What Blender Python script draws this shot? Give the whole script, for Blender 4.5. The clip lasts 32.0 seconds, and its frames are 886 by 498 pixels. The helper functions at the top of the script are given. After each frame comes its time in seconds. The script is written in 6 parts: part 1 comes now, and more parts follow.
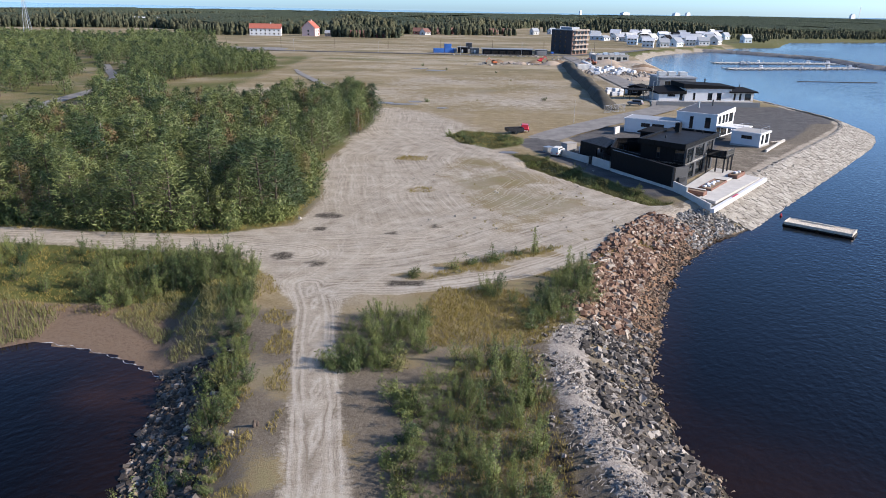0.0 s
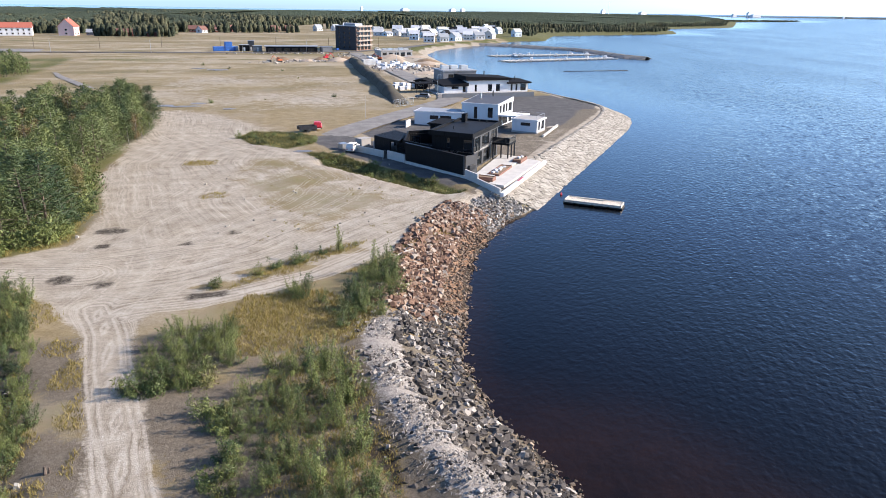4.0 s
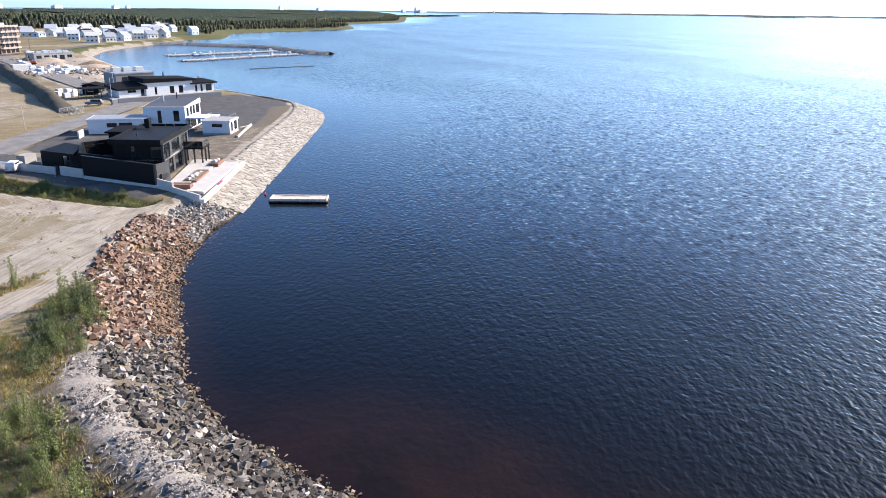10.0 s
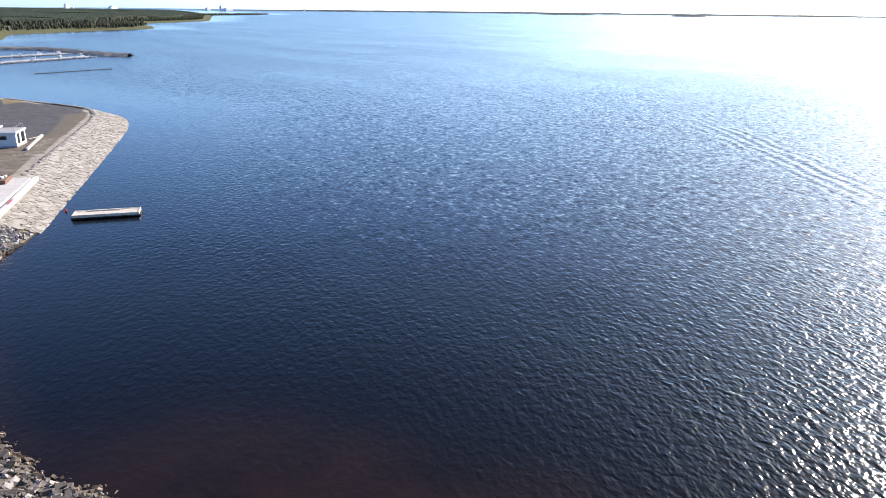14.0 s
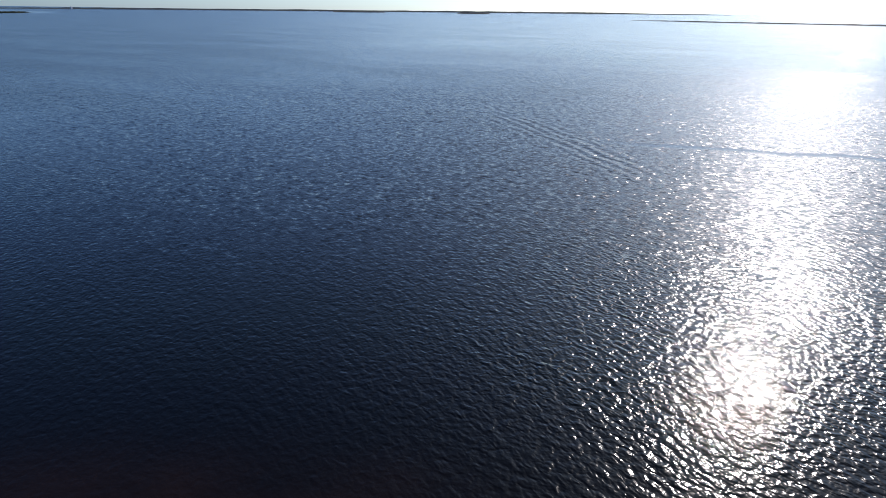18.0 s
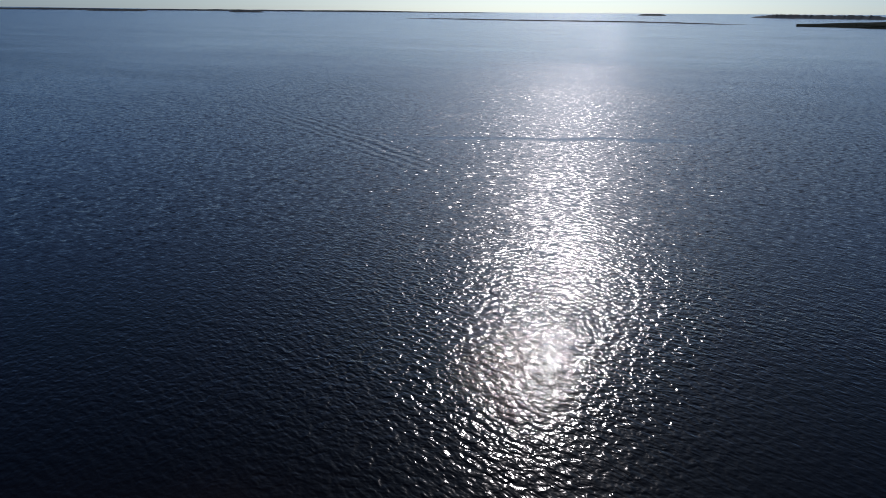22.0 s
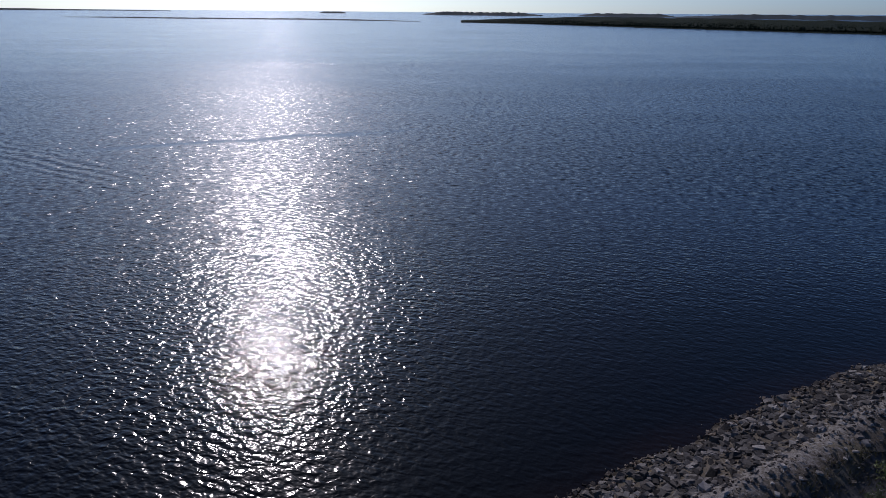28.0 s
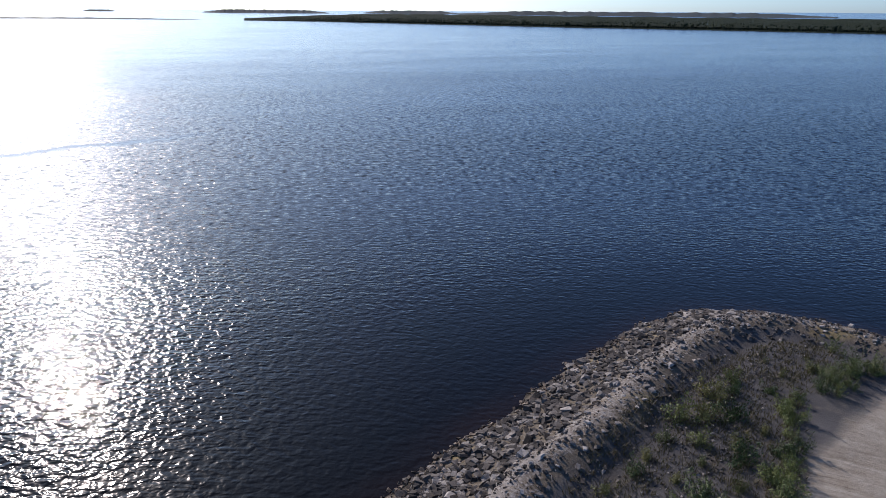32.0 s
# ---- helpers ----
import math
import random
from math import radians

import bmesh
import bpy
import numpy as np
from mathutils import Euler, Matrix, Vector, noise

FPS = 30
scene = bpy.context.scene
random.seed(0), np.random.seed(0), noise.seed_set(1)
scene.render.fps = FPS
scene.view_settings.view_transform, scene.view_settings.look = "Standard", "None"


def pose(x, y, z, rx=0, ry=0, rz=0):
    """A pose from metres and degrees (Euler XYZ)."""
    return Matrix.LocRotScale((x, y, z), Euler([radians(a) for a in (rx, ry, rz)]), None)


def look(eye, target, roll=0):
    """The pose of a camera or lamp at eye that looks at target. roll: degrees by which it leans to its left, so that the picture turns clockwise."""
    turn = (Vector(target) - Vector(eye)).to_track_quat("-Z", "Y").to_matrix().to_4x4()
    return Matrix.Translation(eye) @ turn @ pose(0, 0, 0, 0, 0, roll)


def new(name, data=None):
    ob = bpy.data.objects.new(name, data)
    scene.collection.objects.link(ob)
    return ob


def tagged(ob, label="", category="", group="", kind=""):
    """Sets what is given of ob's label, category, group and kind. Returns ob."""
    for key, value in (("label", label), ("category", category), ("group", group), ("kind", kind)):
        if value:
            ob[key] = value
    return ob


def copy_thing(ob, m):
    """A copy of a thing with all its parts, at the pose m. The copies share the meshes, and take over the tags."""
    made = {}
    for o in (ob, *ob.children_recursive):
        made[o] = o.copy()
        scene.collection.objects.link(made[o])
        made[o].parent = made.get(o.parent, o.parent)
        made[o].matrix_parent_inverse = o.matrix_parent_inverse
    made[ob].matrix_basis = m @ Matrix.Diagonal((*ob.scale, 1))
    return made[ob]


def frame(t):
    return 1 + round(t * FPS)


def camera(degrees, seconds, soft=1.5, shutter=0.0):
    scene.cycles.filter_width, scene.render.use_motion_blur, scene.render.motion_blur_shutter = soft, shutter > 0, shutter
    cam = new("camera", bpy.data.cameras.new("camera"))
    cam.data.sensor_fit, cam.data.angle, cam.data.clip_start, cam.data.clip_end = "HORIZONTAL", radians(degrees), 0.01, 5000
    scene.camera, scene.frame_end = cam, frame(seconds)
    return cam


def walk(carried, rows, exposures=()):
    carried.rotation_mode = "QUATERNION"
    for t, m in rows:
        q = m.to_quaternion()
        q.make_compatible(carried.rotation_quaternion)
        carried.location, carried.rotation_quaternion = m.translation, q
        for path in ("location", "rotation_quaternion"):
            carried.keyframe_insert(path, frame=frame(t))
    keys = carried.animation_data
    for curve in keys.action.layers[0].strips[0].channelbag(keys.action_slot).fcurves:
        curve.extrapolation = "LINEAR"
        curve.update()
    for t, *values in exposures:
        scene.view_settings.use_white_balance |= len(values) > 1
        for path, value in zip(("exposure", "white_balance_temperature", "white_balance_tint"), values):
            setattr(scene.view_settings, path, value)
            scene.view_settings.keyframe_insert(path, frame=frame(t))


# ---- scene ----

---

WRITTEN EXERCISE
Extract every line from the one with "q.make_compatible(carried.rotation_quaternion)" down to the final line above, both included, exactly as written.

FINISHED TASK
        q.make_compatible(carried.rotation_quaternion)
        carried.location, carried.rotation_quaternion = m.translation, q
        for path in ("location", "rotation_quaternion"):
            carried.keyframe_insert(path, frame=frame(t))
    keys = carried.animation_data
    for curve in keys.action.layers[0].strips[0].channelbag(keys.action_slot).fcurves:
        curve.extrapolation = "LINEAR"
        curve.update()
    for t, *values in exposures:
        scene.view_settings.use_white_balance |= len(values) > 1
        for path, value in zip(("exposure", "white_balance_temperature", "white_balance_tint"), values):
            setattr(scene.view_settings, path, value)
            scene.view_settings.keyframe_insert(path, frame=frame(t))


# ---- scene ----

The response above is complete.